Gather up the lines that contain "with".

..............................

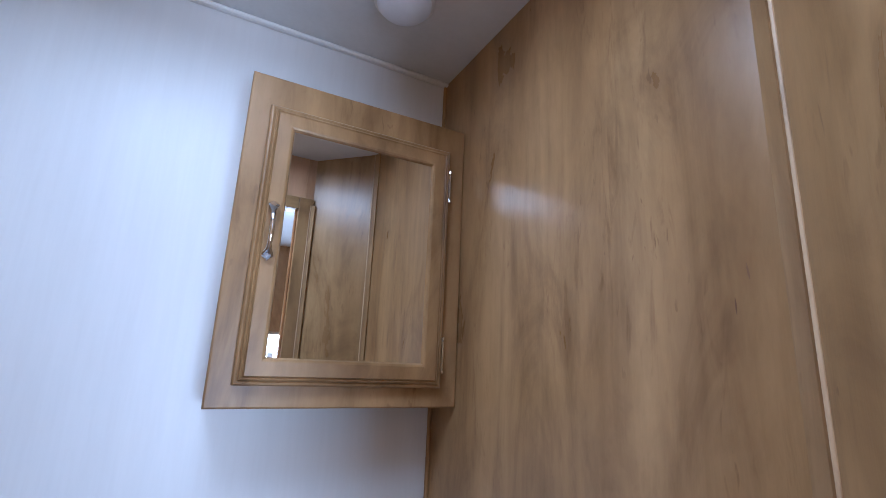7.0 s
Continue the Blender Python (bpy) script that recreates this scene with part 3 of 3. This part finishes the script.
def make_medicine_cabinet():
    c = thing("medicine_cabinet", ((MX0 + MX1) / 2, -0.05, MZ0), "wooden wall cabinet with a framed mirror door", "cabinet")
    part("case", box(MX0 + 0.004, MY + 0.0205, MZ0 + 0.004, MX1 - 0.004, -0.0005, MZ1 - 0.004), WOOD_CAB, c)
    w = 0.066
    part("face_frame", mitred_frame(MX0, MZ0, MX1, MZ1, [(0.0, MY + 0.020), (0.0, MY + 0.003), (0.001, MY + 0.001), (0.003, MY), (w, MY), (w, MY + 0.020)]), WOOD_CAB, c)
    dx0, dx1, dz0, dz1 = 0.679, 1.052, 1.282, 1.778
    y0 = MY - 0.0005
    prof = [(0.0, y0), (0.0, y0 - 0.011), (0.0025, y0 - 0.014), (0.005, y0 - 0.0145), (0.0075, y0 - 0.013), (0.009, y0 - 0.017), (0.0115, y0 - 0.0185), (0.014, y0 - 0.0165), (0.016, y0 - 0.0205),
            (0.039, y0 - 0.0215), (0.043, y0 - 0.020), (0.046, y0 - 0.0145), (0.046, y0)]
    d = part("door", mitred_frame(dx0, dz0, dx1, dz1, prof), WOOD_CAB, c)
    part("mirror", box(dx0 + 0.0455, y0 - 0.0150, dz0 + 0.0455, dx1 - 0.0455, y0 - 0.0115, dz1 - 0.0455), MIRROR, d, "mirror glass")
    tab = prism([(0.726, y0 - 0.0150), (0.735, y0 - 0.0150), (0.735, y0 - 0.0165), (0.726, y0 - 0.0165)], dz0 + 0.0455, dz0 + 0.053, 0.0005)
    part("corner_clip", tab, COUNTER, d, "small clear corner clip")
    pull_handle(0.704, y0 - 0.0195, 1.486, 1.592, d, CHROME, "polished nickel bow pull")
    for z in (1.70, 1.345):
        small_hinge(1.0550, MY - 0.0005, z, d, 0.056, CHROME, 0.010, "small nickel hinge")
    return d


make_medicine_cabinet()


def make_switch():
    y0, y1, z0, z1 = -0.7105, -0.6640, 1.098, 1.168
    s = thing("light_switch", (XR, (y0 + y1) / 2, z0), "black double rocker light switch on the panelling", "light switch")

    def ring(i, x):
        return [Vector((XR - x, y, z)) for y, z in rounded_rect(y0 + i, z0 + i, y1 - i, z1 - i, max(0.008 - i * 0.5, 0.002), 5)]
    part("plate", loft([ring(0, 0.0005), ring(0, 0.005), ring(0.0015, 0.0085), ring(0.005, 0.0105), ring(0.009, 0.0105)]), BLACK, s, smooth=True)
    for za, zb in ((1.134, 1.155), (1.111, 1.132)):
        r = box(XR - 0.0145, y0 + 0.014, za, XR - 0.0107, y1 - 0.014, zb, 0.0018)
        rk = part("rocker", r, BLACK, s)
        part("mark", box(XR - 0.0151, y0 + 0.021, za + 0.013, XR - 0.0146, y1 - 0.021, za + 0.0145), GREYBAR, rk)
    return s


make_switch()


def make_outlet():
    """Surface-mounted box with a test-button receptacle, on the vanity's side."""
    x1, x0 = CX + 0.0115, CX - 0.018
    y0, y1, z0, z1 = -0.264, -0.192, 0.602, 0.725
    o = thing("outlet_box", (x1, (y0 + y1) / 2, z0), "black surface-mounted outlet box with a safety receptacle", "outlet")

    def ring(i, x, r=0.004):
        return [Vector((x, y, z)) for y, z in rounded_rect(y0 + i, z0 + i, y1 - i, z1 - i, r, 5)]
    part("box", loft([ring(0.0, x1), ring(0.001, x0 + 0.006)]), BLACK, o, smooth=True)
    part("cover", loft([ring(0.001, x0 + 0.0055), ring(0.001, x0 + 0.003), ring(0.004, x0)]), BLACK, o, smooth=True)
    cy, cz = (y0 + y1) / 2, (z0 + z1) / 2
    f = part("receptacle", box(x0 - 0.003, cy - 0.017, cz - 0.034, x0 - 0.0002, cy + 0.017, cz + 0.034, 0.0015), BLACK, o)
    part("label_strip", box(x0 - 0.0036, cy - 0.0125, cz - 0.008, x0 - 0.0031, cy - 0.006, cz + 0.016), PALE_LABEL, f, "pale printed strip")
    for dz in (-0.006, 0.004):
        part("button", box(x0 - 0.005, cy - 0.004, cz + dz - 0.003, x0 - 0.0031, cy + 0.008, cz + dz + 0.004, 0.0008), BLACK, f)
    for dz in (0.022, -0.022):
        for dy in (-0.006, 0.006):
            part("slot", box(x0 - 0.0034, cy + dy - 0.001, cz + dz - 0.004, x0 - 0.0031, cy + dy + 0.001, cz + dz + 0.004), GREYBAR, f)
    for dz in (-0.047, 0.047):
        part("screw", lathe([(0.0, 0.0), (0.003, 0.0), (0.002, 0.001), (0.0, 0.001)], (x0 - 0.0001, cy, cz + dz), (-1, 0, 0), 12), GREYBAR, o)
    return o


make_outlet()


def egg(cx, cy, x_back, x_front, half, turn=0.0, z=0.0, n=64, square=2.25, back=3.4):
    """A seat outline: blunt at the back (towards -x), round at the front."""
    out = []
    for k in range(n):
        a = 2 * math.pi * k / n
        c, s = math.cos(a), math.sin(a)
        p = square if c > 0 else (back * 1.7 if s > 0 else back)
        r = (abs(c) ** p + abs(s) ** p) ** (-1 / p)
        x = r * c * (x_front if c > 0 else x_back)
        y = r * s * half * (1.0 if c > 0 else (1 - (0.02 if s > 0 else 0.30) * (r * abs(c)) ** 1.6))
        ct, st = math.cos(turn), math.sin(turn)
        out.append(Vector((cx + x * ct - y * st, cy + x * st + y * ct, z)))
    return out


def make_toilet():
    cx, cy, tr = 0.333, -0.594, radians(-4)
    t = thing("toilet", (0.31, -0.60, 0), "white low toilet with its seat wrapped in clear film", "toilet")

    def circ(x, y, r, z, n=48, sq=1.0):
        return [Vector((x + r * math.cos(2 * math.pi * k / n), y + sq * r * math.sin(2 * math.pi * k / n), z)) for k in range(n)]
    ped = [circ(0.318, -0.602, 0.112, 0.0005), circ(0.318, -0.602, 0.113, 0.012), circ(0.318, -0.602, 0.108, 0.030), circ(0.320, -0.602, 0.104, 0.075), circ(0.322, -0.602, 0.106, 0.13), circ(0.325, -0.602, 0.116, 0.20), circ(0.328, -0.602, 0.135, 0.25)]
    p = part("pedestal", loft(ped), TOILET, t, smooth=True)
    cover = lathe([(0.0, 0.0), (0.009, 0.0), (0.010, 0.004), (0.006, 0.008), (0.0, 0.009)], (0.322, -0.708, 0.112), (0, -1, 0), 20)
    part("bolt_cap", cover, TOILET, p, smooth=True)
    seam = box(0.338, -0.7065, 0.02, 0.3395, -0.700, 0.16)
    part("seam", seam, GREYBAR, p)
    bowl = []
    for z, k in ((0.235, 0.46), (0.28, 0.50), (0.32, 0.58), (0.358, 0.70), (0.373, 0.86), (0.379, 0.975)):
        bowl.append(egg(cx, cy, 0.275 * k, 0.235 * k, 0.200 * k, tr, z))
    part("bowl", loft(bowl), TOILET, t, smooth=True)
    rim = [egg(cx, cy, b, f, h, tr, z) for b, f, h, z in ((0.288, 0.240, 0.204, 0.3795), (0.292, 0.244, 0.208, 0.381), (0.291, 0.243, 0.207, 0.384), (0.284, 0.237, 0.201, 0.387), (0.282, 0.237, 0.201, 0.412), (0.276, 0.233, 0.197, 0.420), (0.268, 0.226, 0.190, 0.4235), (0.20, 0.19, 0.15, 0.424))]
    part("seat", loft(rim), TOILET, t, smooth=True)
    # lid, domed
    rings = []
    for k, z in ((1.0, 0.4245), (1.01, 0.428), (1.0, 0.434), (0.97, 0.4385), (0.90, 0.442), (0.75, 0.4455), (0.5, 0.4475), (0.25, 0.4485)):
        rings.append([Vector((v.x, v.y, z)) for v in egg(cx + 0.034, cy + 0.009, 0.225 * k, 0.196 * k, 0.170 * k, tr, 0, 64, 2.25, 2.5)])
    lid = part("lid", loft(rings), TOILET, t, smooth=True)
    # loose film round the lid
    rings = []
    prof = [(1.03, 0.4265), (1.055, 0.432), (1.045, 0.442), (1.0, 0.449)] + [(1 - 0.96 * i / 30, 0.449 + 0.018 * (1 - (1 - i / 30) ** 2)) for i in range(1, 31)]
    for k, z in prof:
        ring = []
        for v in egg(cx + 0.034, cy + 0.009, 0.230 * k, 0.196 * k, 0.170 * k, tr, 0, 144, 2.25, 2.5):
            q = Vector((v.x * 16, v.y * 34, 0.3))
            wr = noise.noise(q) * 0.011 + noise.noise(Vector((v.x * 7 + 3.0, v.y * 17, 8.0))) * 0.010 + abs(noise.noise(Vector((v.x * 12 + v.y * 10, v.y * 30, 2.0)))) * 0.004 + max(0.0, noise.noise(Vector((v.x * 40 + v.y * 12, v.y * 60, 4.0))) - 0.1) * 0.003
            ring.append(Vector((v.x + 0.004 * noise.noise(Vector((v.x * 40, v.y * 40, 5.0))) * min(1, k), v.y, z + wr * (0.4 if k > 1.0 else 1.0))))
        rings.append(ring)
    film = part("film_wrap", loft(rings, cap_low=False), FILM, t, "crinkled clear plastic film", smooth=True)

    def crumple(x, y, z, rx, ry, rz, seed, name):
        bm = bmesh.new()
        bmesh.ops.create_icosphere(bm, subdivisions=3, radius=1.0)
        for v in bm.verts:
            n1 = noise.noise(Vector(v.co) * 2.2 + Vector((seed, 0, 0)))
            n2 = noise.noise(Vector(v.co) * 5.5 + Vector((0, seed, 0)))
            f = 1 + 0.38 * n1 + 0.22 * n2
            v.co = Vector((x + v.co.x * rx * f, y + v.co.y * ry * f, z + v.co.z * rz * f))
        return part(name, bm, FILM, film, smooth=False)
    crumple(0.100, -0.462, 0.437, 0.045, 0.030, 0.016, 3.1, "film_tuft")
    crumple(0.508, -0.428, 0.432, 0.024, 0.014, 0.009, 7.7, "film_tuft")
    # torn flap hanging over the rim
    bm = bmesh.new()
    rows = []
    for i in range(9):
        u = i / 8
        rows.append([bm.verts.new((0.520 + 0.050 * w + 0.016 * u + 0.002 * math.sin(9 * u + 3 * w), -0.738 + 0.066 * w - 0.014 * u + 0.003 * math.sin(11 * w + 4 * u), 0.428 - 0.062 * u * (1 - 0.6 * abs(w - 0.6)))) for w in [j / 10 for j in range(11)]])
    for a, b in zip(rows, rows[1:]):
        for j in range(10):
            bm.faces.new((a[j], a[j + 1], b[j + 1], b[j]))
    part("film_flap", bm, FILM, film, smooth=True)
    return t


make_toilet()

# ceiling lamp, switched off
lamp = thing("ceiling_light", (0.884, -0.218, H), "white round ceiling light switched off", "ceiling light")
part("base", lathe([(0.0, 0.0), (0.060, 0.0), (0.060, -0.008), (0.056, -0.010), (0.0, -0.010)], (0.884, -0.218, H - 0.0005), steps=40), CAULK, lamp, smooth=True)
part("dome", lathe([(0.0, -0.0105), (0.054, -0.0105), (0.053, -0.016), (0.046, -0.024), (0.032, -0.030), (0.015, -0.033), (0.0, -0.0335)], (0.884, -0.218, H - 0.0005), steps=40), DOME, lamp, smooth=True)

# ---- floor planks ----
ROWS = [0.0, -0.118, -0.288, -0.458, -0.628, -0.806, -0.976, -1.146, -1.316, -1.486]
random.seed(5)


def plank(x0, x1, y0, y1, tone):
    g = 0.0006
    bm = box(x0 + g, y1 + g, -0.004, x1 - g, y0 - g, 0.0, 0.0006)
    part("plank", bm, PLANKS[tone], floor)


LAYOUT = {2: [(-0.04, 0.42, "dark"), (0.42, 1.12, "mid")],
          3: [(-0.04, 0.802, "dark"), (0.802, 1.12, "light")],
          4: [(-0.04, 0.55, "mid"), (0.55, 1.12, "dark")],
          5: [(-0.04, 0.08, "mid"), (0.08, 0.800, "light"), (0.800, 1.12, "mid")],
          6: [(-1.0, 0.30, "mid"), (0.30, 0.62, "mid"), (0.62, 2.1, "dark")],
          7: [(-1.0, 0.2, "light"), (0.2, 1.1, "dark"), (1.1, 2.1, "mid")],
          8: [(-1.0, 0.7, "dark"), (0.7, 2.1, "light")],
          0: [(-0.04, 1.12, "dark")], 1: [(-0.04, 1.12, "mid")]}
for i, rowset in LAYOUT.items():
    for x0, x1, tone in rowset:
        plank(x0, x1, ROWS[i], ROWS[i + 1], tone)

..............................

__Worked solution__.
Continue the Blender Python (bpy) script that recreates this scene with part 3 of 3. This part finishes the script.
    c = thing("medicine_cabinet", ((MX0 + MX1) / 2, -0.05, MZ0), "wooden wall cabinet with a framed mirror door", "cabinet")
    """Surface-mounted box with a test-button receptacle, on the vanity's side."""
    o = thing("outlet_box", (x1, (y0 + y1) / 2, z0), "black surface-mounted outlet box with a safety receptacle", "outlet")
    t = thing("toilet", (0.31, -0.60, 0), "white low toilet with its seat wrapped in clear film", "toilet")